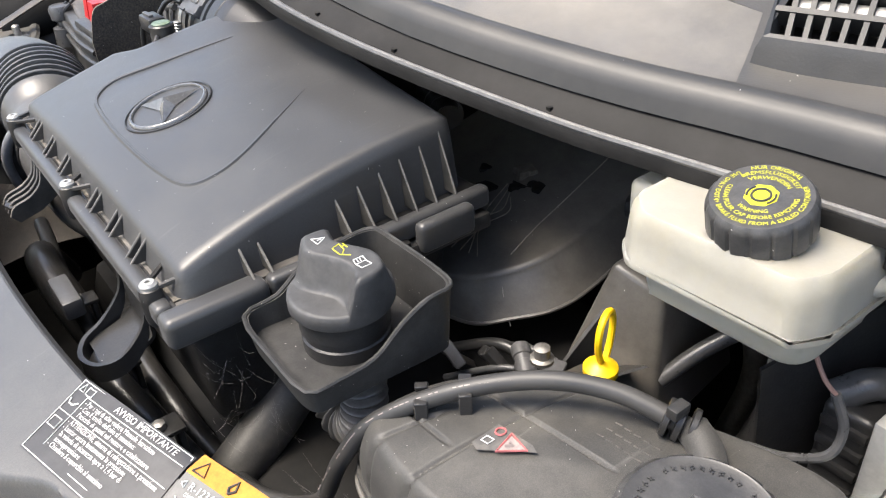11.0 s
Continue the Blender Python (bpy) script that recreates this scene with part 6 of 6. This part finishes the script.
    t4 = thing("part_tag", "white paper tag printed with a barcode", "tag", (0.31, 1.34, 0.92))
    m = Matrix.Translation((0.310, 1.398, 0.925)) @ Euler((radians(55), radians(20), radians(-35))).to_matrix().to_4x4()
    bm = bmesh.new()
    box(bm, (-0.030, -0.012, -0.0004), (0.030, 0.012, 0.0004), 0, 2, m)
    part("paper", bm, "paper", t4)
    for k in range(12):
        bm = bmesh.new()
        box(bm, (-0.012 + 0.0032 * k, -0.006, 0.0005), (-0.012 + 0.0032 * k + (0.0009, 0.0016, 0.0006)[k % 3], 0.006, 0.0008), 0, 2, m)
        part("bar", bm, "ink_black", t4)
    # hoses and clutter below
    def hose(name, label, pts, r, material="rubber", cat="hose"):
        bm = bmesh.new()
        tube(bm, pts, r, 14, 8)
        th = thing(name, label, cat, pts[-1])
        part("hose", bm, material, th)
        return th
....
Repeat the material verbatim. Do not carry over any picture.

■ EXERCISE RESULT
11.0 s
Continue the Blender Python (bpy) script that recreates this scene with part 6 of 6. This part finishes the script.
    t4 = thing("part_tag", "white paper tag printed with a barcode", "tag", (0.31, 1.34, 0.92))
    m = Matrix.Translation((0.310, 1.398, 0.925)) @ Euler((radians(55), radians(20), radians(-35))).to_matrix().to_4x4()
    bm = bmesh.new()
    box(bm, (-0.030, -0.012, -0.0004), (0.030, 0.012, 0.0004), 0, 2, m)
    part("paper", bm, "paper", t4)
    for k in range(12):
        bm = bmesh.new()
        box(bm, (-0.012 + 0.0032 * k, -0.006, 0.0005), (-0.012 + 0.0032 * k + (0.0009, 0.0016, 0.0006)[k % 3], 0.006, 0.0008), 0, 2, m)
        part("bar", bm, "ink_black", t4)
    # hoses and clutter below
    def hose(name, label, pts, r, material="rubber", cat="hose"):
        bm = bmesh.new()
        tube(bm, pts, r, 14, 8)
        th = thing(name, label, cat, pts[-1])
        part("hose", bm, material, th)
        return th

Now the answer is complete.